Apr 8, 2006

Rambling to the Rockies

    It took me 23 years to do it but I finally moved back to Colorado. Tyler and I just moved to the Mountain state from New York, a round trip starting a little before Christmas in my sixth year when my family moved the opposite way.

    We almost didn't make it anywhere back in 1983; on our way to NY we were caught in the worst snowstorm seen in years. When the engine of our tiny Honda Civic stalled out under a thick and falling blanket of snow on a desolate stretch of highway our our eastbound motion disappeared but more importantly it took the heater with it. The car was tiny, so small that when our family of four moved across the country we didn't have room for luxuries like winter coats or boots. We huddled as much as we could, but it got cold really fast. A guardian angel trucker eventually picked us up and brought us to the nearest motel but I still see the look of fear in my mothers eye when she tells the story. Happily, I was oblivious to everything.
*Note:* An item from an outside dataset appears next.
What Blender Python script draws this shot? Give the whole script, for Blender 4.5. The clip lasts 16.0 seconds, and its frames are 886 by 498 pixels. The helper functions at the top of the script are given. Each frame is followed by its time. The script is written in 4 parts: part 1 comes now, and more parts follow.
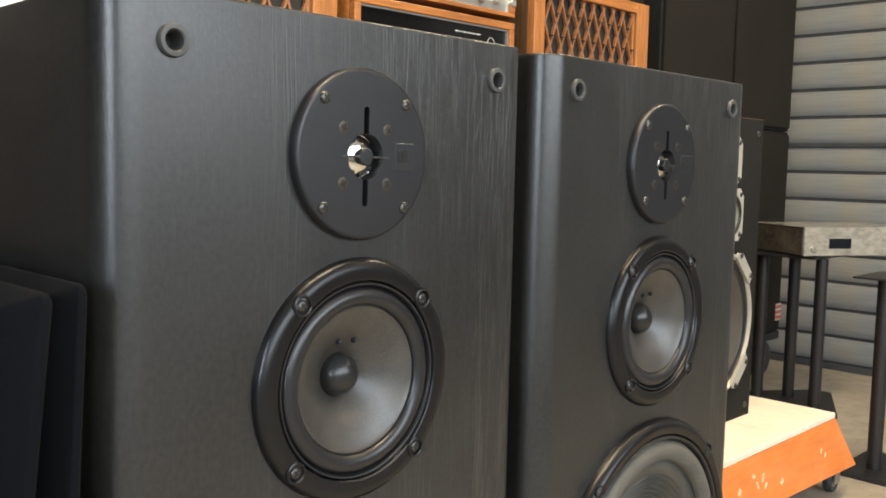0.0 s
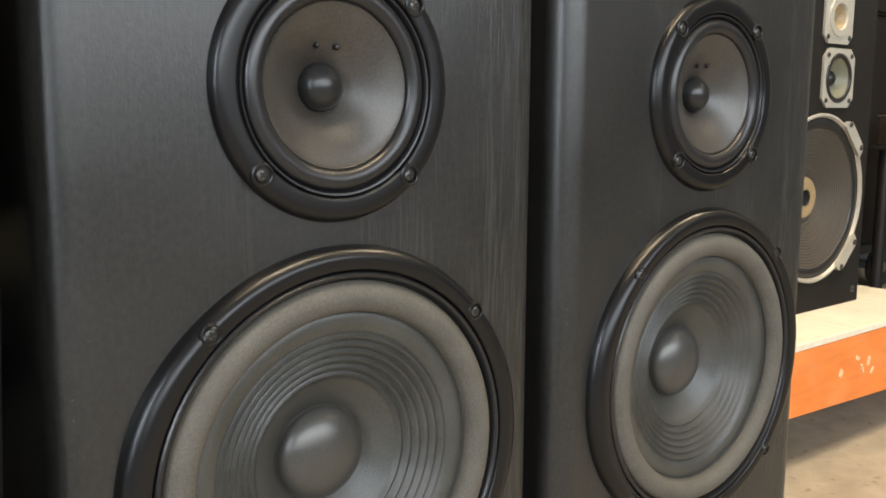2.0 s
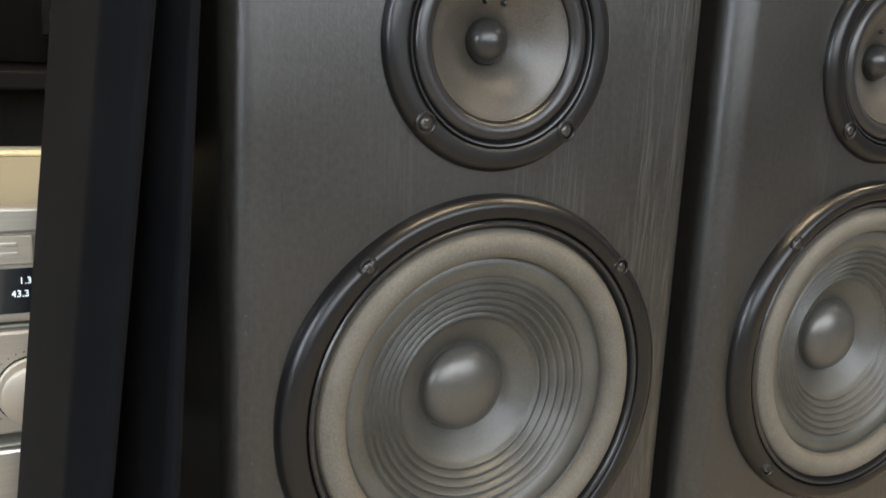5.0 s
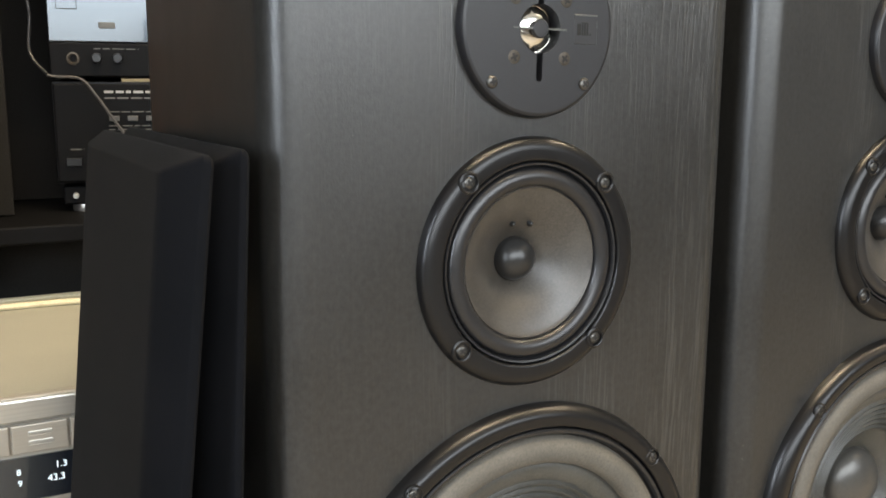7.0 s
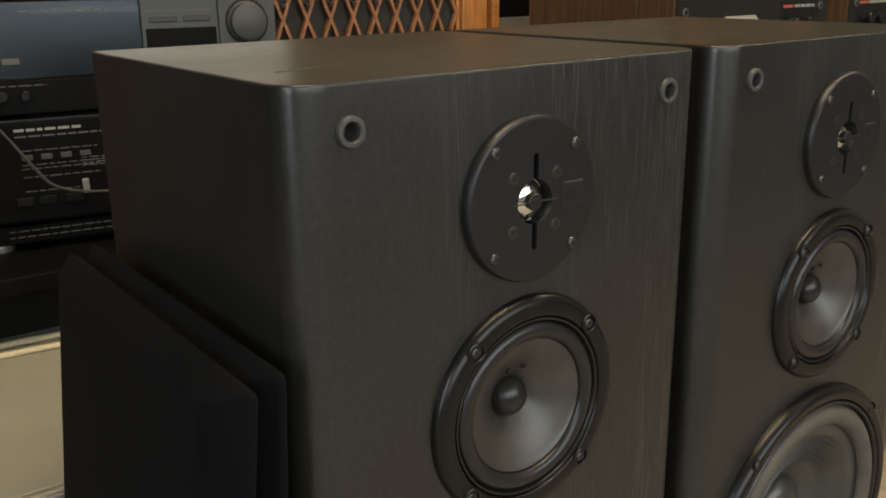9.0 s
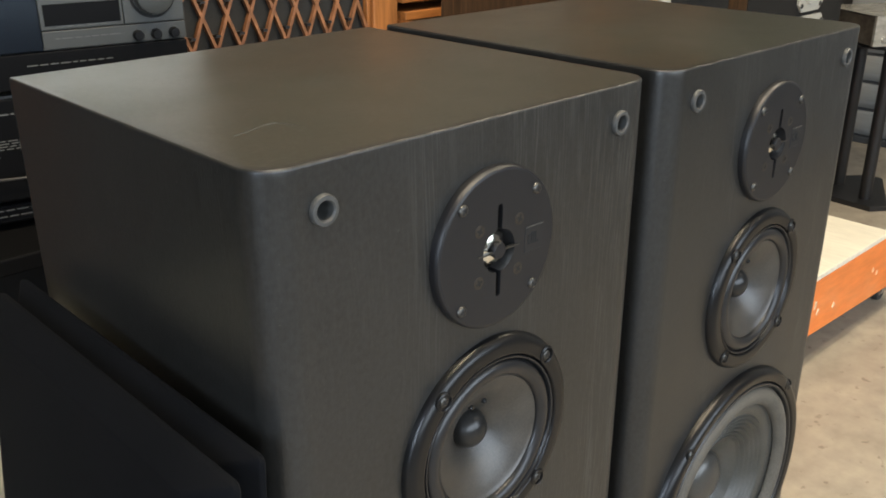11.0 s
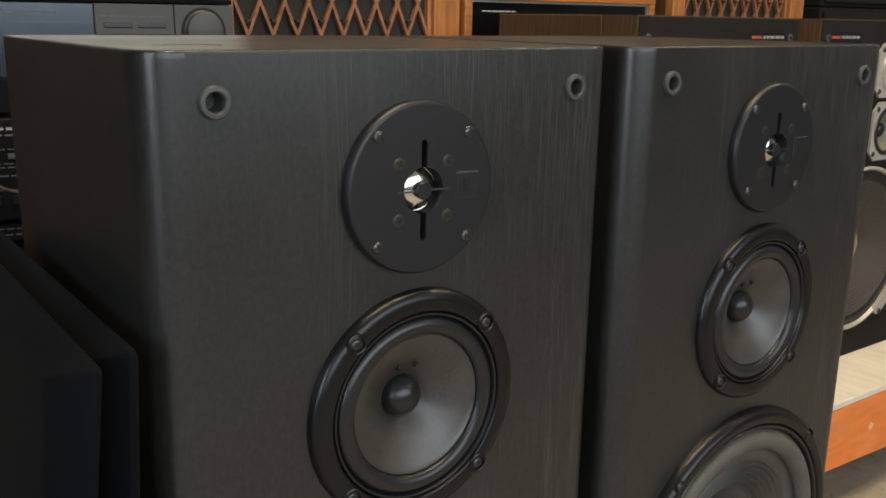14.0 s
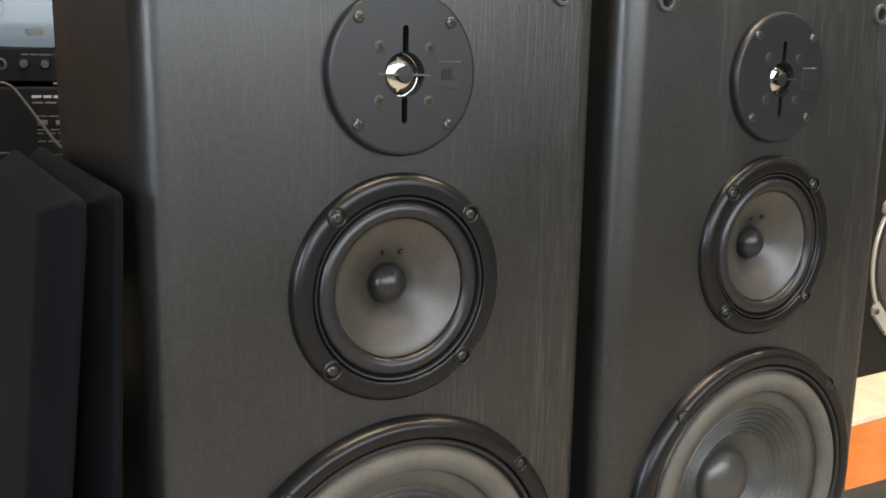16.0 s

My biggest complaint about the whole experience was that my feet were freezing when I had to walk across the snowy parking lot of the motel in sneakers.

    Tyler and I both travel light or at least we thought we did. We've lived out of a shrinking backpack for much of the year and returned home to purge even more. We intitially figured that because our family of four could move to NY in a little Honda Civic the two of us would surely be able to move back to Colorado in something similar. But, the more we piled stuff up the more we saw it wasn't to be. Our computers and camping gear alone would fill out a trunk so when we added a couple guitars, three bicycles, a couple dozen books we couldn't bear to part with and a feast of Madre MacAllen cookies we reluctantly gave up. We rented a mini-van and still just barely fit it all.

    The ride itself zipped by as quickly as 30 hours of mostly flat straight highway could. We drove in shifts, listened to a Harry Potter audiobook and daydreamed about what we're getting ourselves into. One odd highlight of the journey is a random rest-stop we pulled over in Iowa, the Herbert Hoover memorial rest stop.

    I've been fascinated with Hoover for years, much to the chagrin of those I inflict Hoover trivia on. His life was incredible. He went from working in the bottom of a mine to being the most highly regarded international expert on mine engineering in the world within ten years. He found a treasure map to an ancient and lost chinese treasure mine and then proceeded to find it ( organizing the defense of a city during the Boxer rebellion along the way). Although he was a Republican he was also a pacifist, so when WWI broke out he focused his formidable energy and resources on keeping european non-combatants fed and healthy. By the end of the war he brought 34 million tons of food, clothing, and supplies to people in twenty nations. He was elected president on the strength of his massive humanitarian achievements and then muddled up his presidency so badly it soured his reputation ever since (even though he did equally amazing stuff after). He is one of the few people that has ever walked the earth that can count the human lives they've personally rescued in the MILLIONS. So, as I walked around his Memorial rest stop I couldn't help but think one thing... "I hope no one ever tries to remember me with a rest stop."

    Undeterred, but slightly exhausted, we finally made it to the state of our birth. Tyler and I rolled into view of the mountains listening to John Denver's Rocky Mountain High trying to imagine what'll happen next.

Rockies Landscape

1 comment:

  1. Anonymous12:44 AM

    what will happen next is that you will come celebrate tim's graduation with he and I in downtown denver next weekend!